Consider the following "chain", where each is the derivative of the previous
$$\sin(x),$$ $$\cos(x),$$ $$-\sin(x),$$ $$-\cos(x).$$
Since $\cos(0)=1$, let's write $\cos(x)$ as $1+\text{something}$. We get $$\sin(x)=?,$$ $$\cos(x)=1+?,$$ $$-\sin(x)=?,$$ $$-\cos(x)=-1+?.$$ Since the derivative of $\sin$ is $\cos$, it is a nice guess then that $\sin(x)$ is equal to $x+ \text{something}$. We get $$\sin(x)=x+?,$$ $$\cos(x)=1+,$$ $$-\sin(x)=-x+?,$$ $$-\cos(x)=-1+?.$$ Since the derivative of $\cos$ is $-\sin$, it is a nice guess that $\cos(x)$ has a factor of $-x^2/2$. We get $$\sin(x)=x+?,$$ $$\cos(x)=1-\frac{x^2}{2}+?,$$ $$-\sin(x)=-x+?,$$ $$-\cos(x)=-1+\frac{x^2}{2}+?.$$ Since the derivative of $\sin$ is $\cos$, it is a nice guess that $\sin(x)$ is equal then to $x-x^3/3\cdot 2 + \text{something}$. We get $$\sin(x)=x-\frac{x^3}{3\cdot 2}+?,$$ $$\cos(x)=1-\frac{x^2}{2}+?,$$ $$-\sin(x)=-x+ \frac{x^3}{3\cdot 2}+?,$$ $$-\cos(x)=-1+\frac{x^2}{2}+?.$$ Rinse and repeat.

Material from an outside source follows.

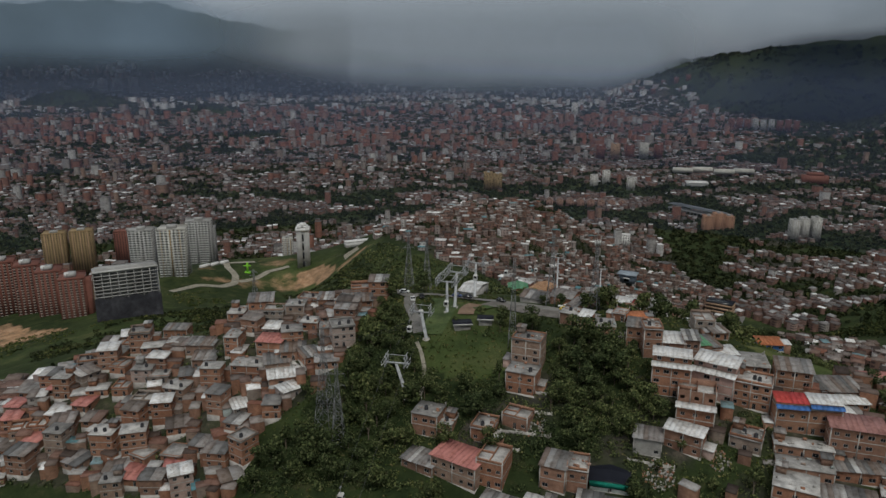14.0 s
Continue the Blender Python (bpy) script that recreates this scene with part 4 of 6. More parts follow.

Addendum: Now that the series suggest themselves, let $c(x)=\sum\limits_{n=0}^{\infty} \frac{(-1)^nx^{2n}}{(2n)!}$ and $s(x)=\sum\limits_{n=0}^{\infty} \frac{(-1)^nx^{2n+1}}{(2n+1)!}$. Here we need some more theory to justify why those things are well-defined for all $x \in \mathbb{R}$ (and also to derivative termwise as will be used to the following).

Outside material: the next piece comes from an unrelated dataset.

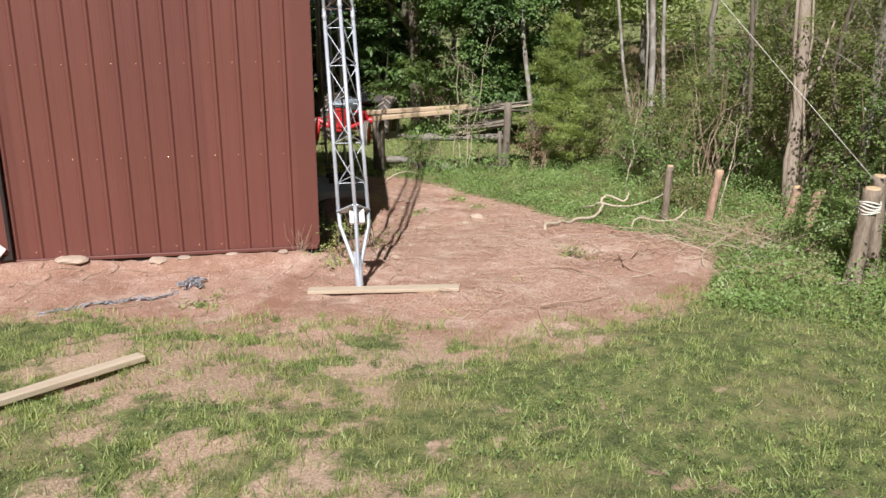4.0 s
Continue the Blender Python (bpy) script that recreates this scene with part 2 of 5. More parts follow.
M_BARE = bark_mat("debarked_trunk", (0.26, 0.19, 0.14), (0.58, 0.48, 0.38), 14.0, 0.5, (1, 1, 0.2))
M_BARK = bark_mat("brown_bark", (0.10, 0.075, 0.055), (0.27, 0.22, 0.17), 10.0, 0.9)
M_PALE = bark_mat("pale_grey_bark", (0.30, 0.27, 0.23), (0.58, 0.54, 0.47), 11.0, 0.5, (1, 1, 0.5), (0.27, 0.235, 0.19))
M_GREYBARK = bark_mat("grey_bark", (0.17, 0.14, 0.115), (0.42, 0.37, 0.31), 8.0, 0.9)
M_STUMP = bark_mat("pale_stump_bark", (0.15, 0.105, 0.075), (0.43, 0.34, 0.26), 12.0, 0.9, (1, 1, 0.2))
# willow bark darkened to stand in for the shade under its crown
M_WILLOW_SHADED = bark_mat("willow_bark_shade_tone", (0.045, 0.036, 0.028), (0.14, 0.115, 0.09), 9.0, 0.9)
M_TWIG = bark_mat("twig_bark", (0.13, 0.09, 0.06), (0.32, 0.25, 0.18), 14.0, 0.4)
M_STICK = bark_mat("dry_stick", (0.24, 0.16, 0.10), (0.52, 0.40, 0.28), 12.0, 0.4)
M_VINE = bark_mat("stripped_vine", (0.42, 0.32, 0.22), (0.76, 0.66, 0.50), 12.0, 0.4)
M_ROOT = bark_mat("pale_root", (0.30, 0.175, 0.115), (0.66, 0.46, 0.34), 14.0, 0.4)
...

It is clear that $s'=c$ and $c'=-s$. Also that $s(0)=0$ and $c(0)=1$.
Now, consider
$$h(x)=(s-\sin)^2+(c-\cos)^2.$$
Derivating, we get $$h'=2(s-\sin)(c-\cos)+2(c-\cos)(-s+\sin)\equiv 0$$ Hence, $h$ is constant. It is clear that $h(0)=0$. Hence, $h(x)=0$ for all $x$. But this is only possible if $s=\sin$ and $c=\cos$.